In 1982, set to begin his career as an ophthalmologist, Dr. Stephen Farkas heard from a cousin that the Gainesville area was a “great place to raise a family.”
Four inches of snow blanketed Gainesville when he arrived in town, fresh out of residency at the Medical College of Georgia, to check the area out for himself.
Farkas decided to stay, founding Gainesville Eye Associates.
On Thursday, it was time to say goodbye.
Co-workers and friends threw a retirement party for Farkas, 65, presenting him with plaques, showering him with well wishes and sharing in a food buffet in the waiting room of the practice’s surgery center.
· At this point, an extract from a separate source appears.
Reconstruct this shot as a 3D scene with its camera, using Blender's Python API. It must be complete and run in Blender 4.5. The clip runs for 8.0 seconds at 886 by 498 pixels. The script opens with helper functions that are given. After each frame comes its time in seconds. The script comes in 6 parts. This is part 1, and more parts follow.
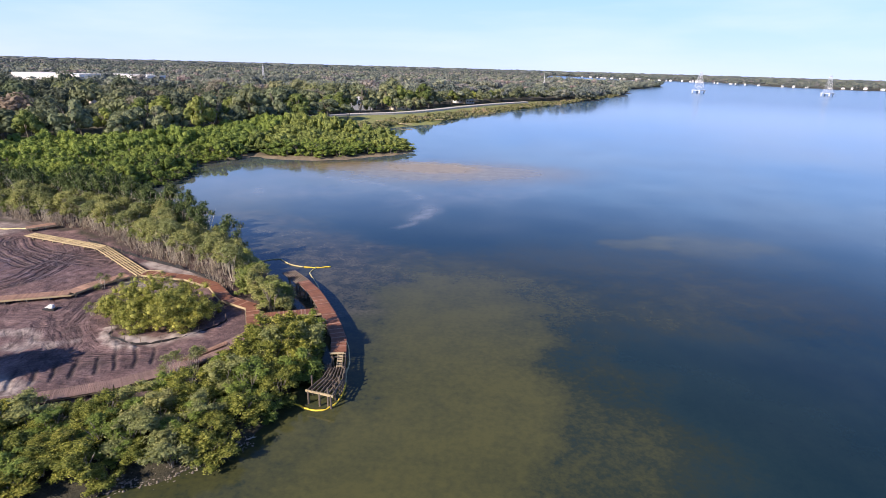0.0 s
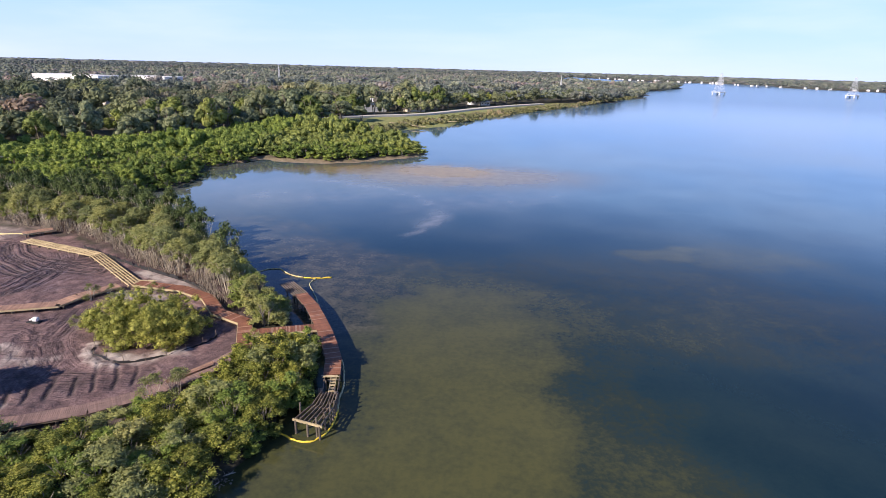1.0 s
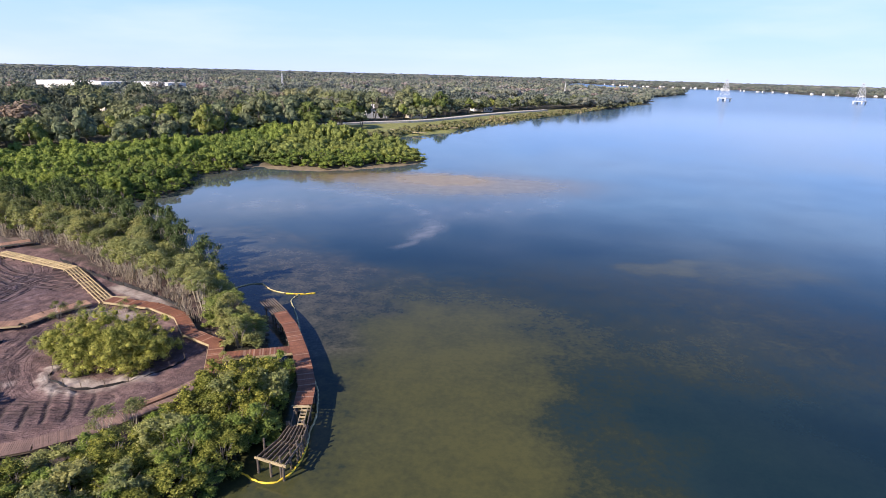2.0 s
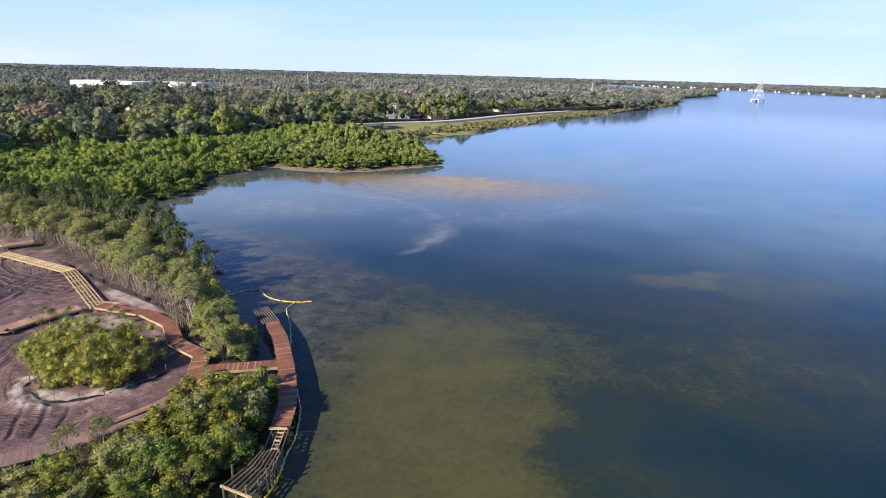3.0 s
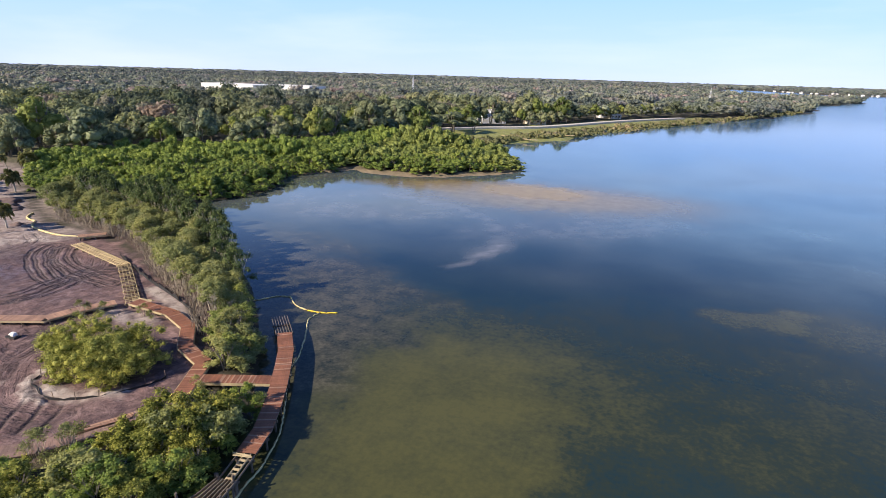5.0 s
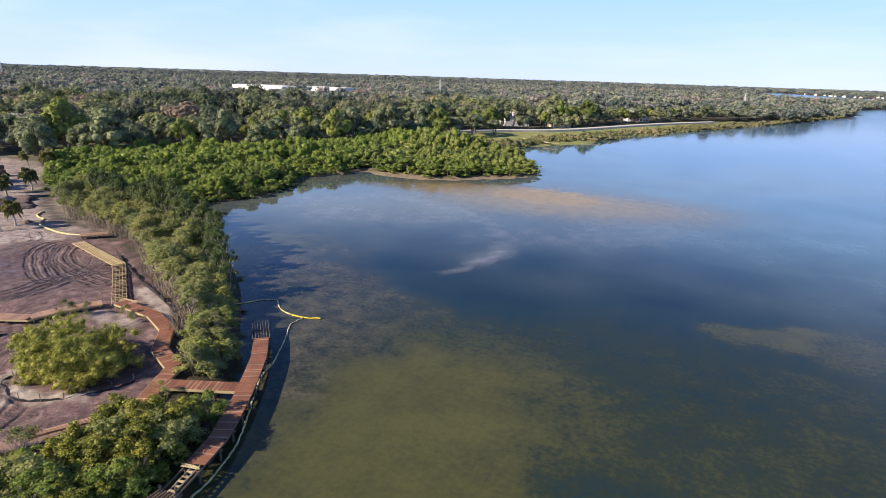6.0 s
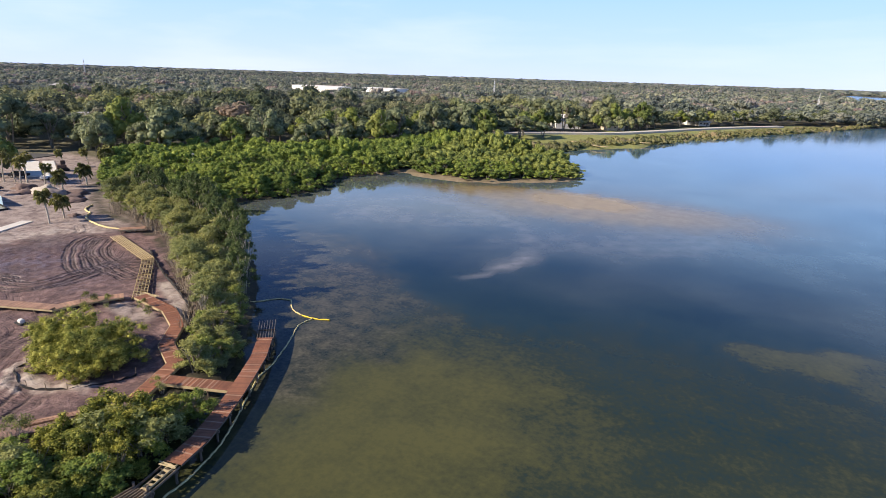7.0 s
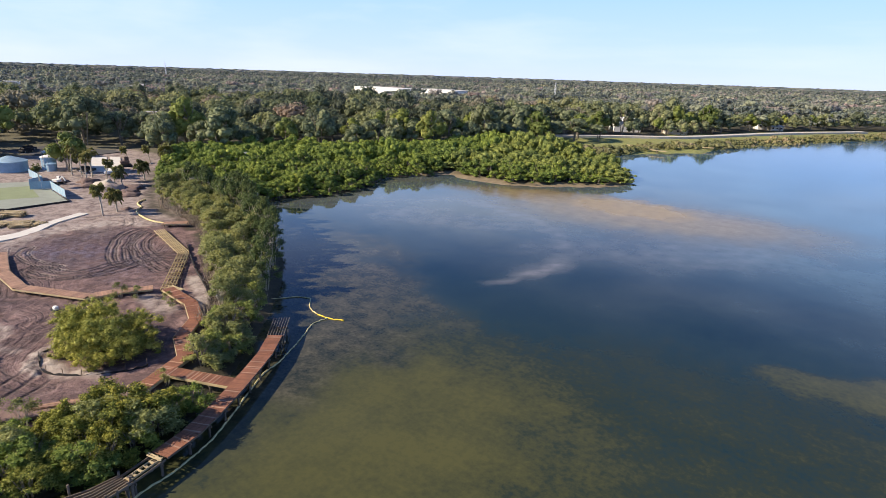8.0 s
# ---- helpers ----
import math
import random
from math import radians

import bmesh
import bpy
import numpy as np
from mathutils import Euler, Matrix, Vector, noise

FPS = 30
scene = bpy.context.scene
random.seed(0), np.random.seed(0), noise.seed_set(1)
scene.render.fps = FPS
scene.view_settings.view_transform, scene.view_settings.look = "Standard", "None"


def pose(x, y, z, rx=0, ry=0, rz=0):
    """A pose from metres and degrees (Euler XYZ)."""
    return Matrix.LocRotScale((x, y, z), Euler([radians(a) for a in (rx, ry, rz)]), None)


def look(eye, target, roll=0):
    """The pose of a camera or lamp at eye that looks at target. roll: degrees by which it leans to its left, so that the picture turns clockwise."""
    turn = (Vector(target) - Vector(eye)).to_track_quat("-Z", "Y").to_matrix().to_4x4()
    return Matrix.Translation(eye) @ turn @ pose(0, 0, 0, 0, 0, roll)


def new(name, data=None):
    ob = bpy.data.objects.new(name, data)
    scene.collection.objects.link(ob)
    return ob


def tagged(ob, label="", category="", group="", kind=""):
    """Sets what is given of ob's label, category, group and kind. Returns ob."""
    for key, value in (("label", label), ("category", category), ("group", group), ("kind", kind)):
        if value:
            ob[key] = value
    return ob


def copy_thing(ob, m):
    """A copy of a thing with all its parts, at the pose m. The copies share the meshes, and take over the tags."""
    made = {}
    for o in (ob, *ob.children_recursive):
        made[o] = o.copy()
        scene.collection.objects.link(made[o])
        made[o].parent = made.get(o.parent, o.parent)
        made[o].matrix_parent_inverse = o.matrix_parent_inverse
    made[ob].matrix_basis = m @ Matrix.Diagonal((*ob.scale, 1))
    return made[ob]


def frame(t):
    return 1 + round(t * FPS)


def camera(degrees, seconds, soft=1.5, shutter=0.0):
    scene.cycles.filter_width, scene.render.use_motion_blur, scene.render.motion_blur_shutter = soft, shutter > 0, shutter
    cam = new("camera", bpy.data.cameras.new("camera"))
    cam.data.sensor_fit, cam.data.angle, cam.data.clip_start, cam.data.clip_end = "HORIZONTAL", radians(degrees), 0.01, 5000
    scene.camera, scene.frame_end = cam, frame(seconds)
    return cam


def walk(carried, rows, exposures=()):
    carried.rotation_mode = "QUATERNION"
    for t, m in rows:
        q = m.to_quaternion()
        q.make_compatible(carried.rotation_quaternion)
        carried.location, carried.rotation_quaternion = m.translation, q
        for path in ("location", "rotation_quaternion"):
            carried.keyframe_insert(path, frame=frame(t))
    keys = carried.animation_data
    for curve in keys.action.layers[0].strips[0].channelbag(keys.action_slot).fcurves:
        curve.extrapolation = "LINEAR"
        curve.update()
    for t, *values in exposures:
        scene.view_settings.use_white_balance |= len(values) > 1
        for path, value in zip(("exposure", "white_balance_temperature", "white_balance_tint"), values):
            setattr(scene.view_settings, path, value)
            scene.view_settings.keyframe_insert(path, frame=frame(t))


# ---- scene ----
cam = camera(76.7, 8.0, soft=0.55)
PATH = [
    (0, (-0.412, -1.354, 30.74), (-0.496, 0.544, 30.116), 1.62),
    (0.5, (0.004, 1.028, 30.697), (-0.116, 2.925, 30.075), 1.62),
    (1, (0.567, 3.501, 30.691), (0.429, 5.398, 30.07), 1.62),
    (1.5, (1.336, 5.837, 30.684), (1.186, 7.736, 30.075), 1.58),
    (2.8, (4.463, 11.608, 30.616), (4.255, 13.504, 30.016), 1.62),
    (3, (5.016, 12.429, 30.629), (4.771, 14.321, 30.026), 1.6),
    (3.5, (6.709, 14.374, 30.673), (6.34, 16.245, 30.07), 1.62),
    (4, (8.605, 16.327, 30.731), (8.127, 18.173, 30.128), 1.68),
    (4.5, (10.634, 18.315, 30.793), (10.082, 20.14, 30.191), 1.68),
    (6, (17.135, 24.259, 30.879), (16.439, 26.036, 30.283), 1.8),
    (6.5, (19.288, 26.214, 30.952), (18.508, 27.956, 30.356), 1.88),
    (7, (21.352, 28.199, 31.022), (20.481, 29.897, 30.424), 1.88),
    (7.5, (23.36, 30.249, 31.048), (22.391, 31.893, 30.449), 1.88),
    (8, (25.362, 32.277, 31.049), (24.309, 33.868, 30.45), 1.88),
]
walk(cam, [(t, look(eye, target, roll)) for t, eye, target, roll in PATH], [(0, 0.65, 6030, 16), (4.5, 0.66, 6200, 12), (8, 0.67, 6500, 10)])

# ---- world and sun ----
SUN_DIR = Vector((-0.707, -0.707, 0.61)).normalized()
world = bpy.data.worlds.new("sky")
scene.world = world
world.use_nodes = True
wt = world.node_tree
wt.nodes.clear()
sky = wt.nodes.new("ShaderNodeTexSky")
sky.sky_type, sky.sun_disc = "NISHITA", False
sky.sun_elevation = math.asin(SUN_DIR.z)
sky.sun_rotation = math.atan2(SUN_DIR.x, SUN_DIR.y)
sky.air_density, sky.dust_density, sky.ozone_density = 1.0, 0.0, 3.0
back = wt.nodes.new("ShaderNodeBackground")
back.inputs["Strength"].default_value = 0.12
wout = wt.nodes.new("ShaderNodeOutputWorld")
tint = wt.nodes.new("ShaderNodeMix")
tint.data_type, tint.blend_type = "RGBA", "MULTIPLY"
tint.inputs[0].default_value = 1.0
tint.inputs[7].default_value = (0.42, 0.57, 0.96, 1)
wt.links.new(sky.outputs["Color"], tint.inputs[6])
# thin streaks of high cloud all over the sky
gen = wt.nodes.new("ShaderNodeTexCoord")
wmap = wt.nodes.new("ShaderNodeMapping")
wmap.inputs["Scale"].default_value, wmap.inputs["Rotation"].default_value = (1.2, 2.6, 9.0), (0.0, 0.12, 0.5)
wnoise = wt.nodes.new("ShaderNodeTexNoise")
wnoise.inputs["Scale"].default_value, wnoise.inputs["Detail"].default_value = 1.6, 7
wramp = wt.nodes.new("ShaderNodeValToRGB")
wramp.color_ramp.elements[0].position, wramp.color_ramp.elements[1].position = 0.45, 0.72
wramp.color_ramp.elements[1].color = (0.42, 0.42, 0.42, 1)
cloud = wt.nodes.new("ShaderNodeMix")
cloud.data_type = "RGBA"
cloud.inputs[7].default_value = (5.3, 5.6, 6.2, 1)
wt.links.new(gen.outputs["Generated"], wmap.inputs["Vector"])
wt.links.new(wmap.outputs[0], wnoise.inputs["Vector"])
wt.links.new(wnoise.outputs["Fac"], wramp.inputs["Fac"])
thin = wt.nodes.new("ShaderNodeMath")
thin.operation = "MULTIPLY"
wt.links.new(wramp.outputs["Color"], thin.inputs[0])
wt.links.new(thin.outputs[0], cloud.inputs[0])
# they thin out overhead; pale haze towards the horizon, deeper blue above
split = wt.nodes.new("ShaderNodeSeparateXYZ")
wt.links.new(gen.outputs["Generated"], split.inputs[0])
clear = wt.nodes.new("ShaderNodeMapRange")
clear.inputs[1].default_value, clear.inputs[2].default_value = 0.1, 0.45
clear.inputs[3].default_value, clear.inputs[4].default_value = 1.0, 0.25
wt.links.new(split.outputs[2], clear.inputs[0])
wt.links.new(clear.outputs[0], thin.inputs[1])
tones = wt.nodes.new("ShaderNodeValToRGB")
BLUES = [(0.0, (0.56, 0.655, 0.95)), (0.13, (0.38, 0.59, 1.0)), (0.21, (0.31, 0.55, 1.0)), (0.33, (0.070, 0.172, 0.50)), (0.50, (0.032, 0.085, 0.245)), (1.0, (0.040, 0.090, 0.21))]
for k in range(len(BLUES) - 2):
    tones.color_ramp.elements.new(0.5)
for e, (place, tone) in zip(tones.color_ramp.elements, BLUES):
    e.position, e.color = place, (*tone, 1)
wt.links.new(split.outputs[2], tones.inputs["Fac"])
bright = wt.nodes.new("ShaderNodeMix")
bright.data_type, bright.blend_type = "RGBA", "MULTIPLY"
bright.inputs[0].default_value = 1.0
bright.inputs[7].default_value = (7.3, 7.3, 7.3, 1)
wt.links.new(tones.outputs["Color"], bright.inputs[6])
haze = wt.nodes.new("ShaderNodeMix")
haze.data_type = "RGBA"
haze.inputs[0].default_value = 0.85
wt.links.new(bright.outputs[2], haze.inputs[7])
wt.links.new(tint.outputs[2], haze.inputs[6])
wt.links.new(haze.outputs[2], cloud.inputs[6])
wt.links.new(cloud.outputs[2], back.inputs["Color"])
wt.links.new(back.outputs["Background"], wout.inputs["Surface"])

sun = new("sun", bpy.data.lights.new("sun", "SUN"))
sun.data.energy, sun.data.angle, sun.data.color = 5.0, radians(0.5), (1.0, 0.84, 0.64)
sun.matrix_world = look(tuple(SUN_DIR * 100), (0, 0, 0))


# ---- materials ----
def nodes_of(name):
    m = bpy.data.materials.new(name)
    m.use_nodes = True
    t = m.node_tree
    return m, t, t.nodes["Principled BSDF"], t.nodes["Material Output"]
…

“Thirty-five years is a good round number,” Farkas said, explaining his decision to retire.
“It felt about right. I didn’t want to be a burden or have someone tell me I had to retire. I wanted to leave on my own terms.
“And plus, I have just got so much else going on — hobbies, family, travel, that sort of thing.”
He said he expects to take the summer off, “then I’ll look for part-time or volunteer work.”
Still, looking back, Farkas said he is proud how his practice has grown over the years.
It started with himself and another employee. Today, Gainesville Eye Associates has locations in Gainesville, Braselton and Cornelia, as well as four physicians, two optometrists and 54 employees.
“It’s grown with the area,” Farkas said.
Two of his employees, Connie Blackburn and Dyann McGarry, both surgery center technicians, have worked for Farkas some 30 years.
“It’s bittersweet,” they said, almost in unison, of Farkas’ last day.
“I’m happy for him,” McGarry said.
Carlyle Cox hasn’t just been a patient for 30-plus years but also a golfing partner.
He recalled how Farkas once told him at the golf course, after doing cataract surgery on him in the 1990s, “Now, watch where my ball goes. I can’t see as good as you can.”
“He is just a super person,” Cox said. “He is a very thoughtful and caring person. And … he
looks too young to retire.”
One thing that has proven true for Farkas is his cousin’s words.
“It turned out to be a good choice,” he said.
His grown children “are both educators here in Hall County, so they’ve stayed,” Farkas said. “I’ve got two grandchildren who live about 5 miles from us. We’re blessed.”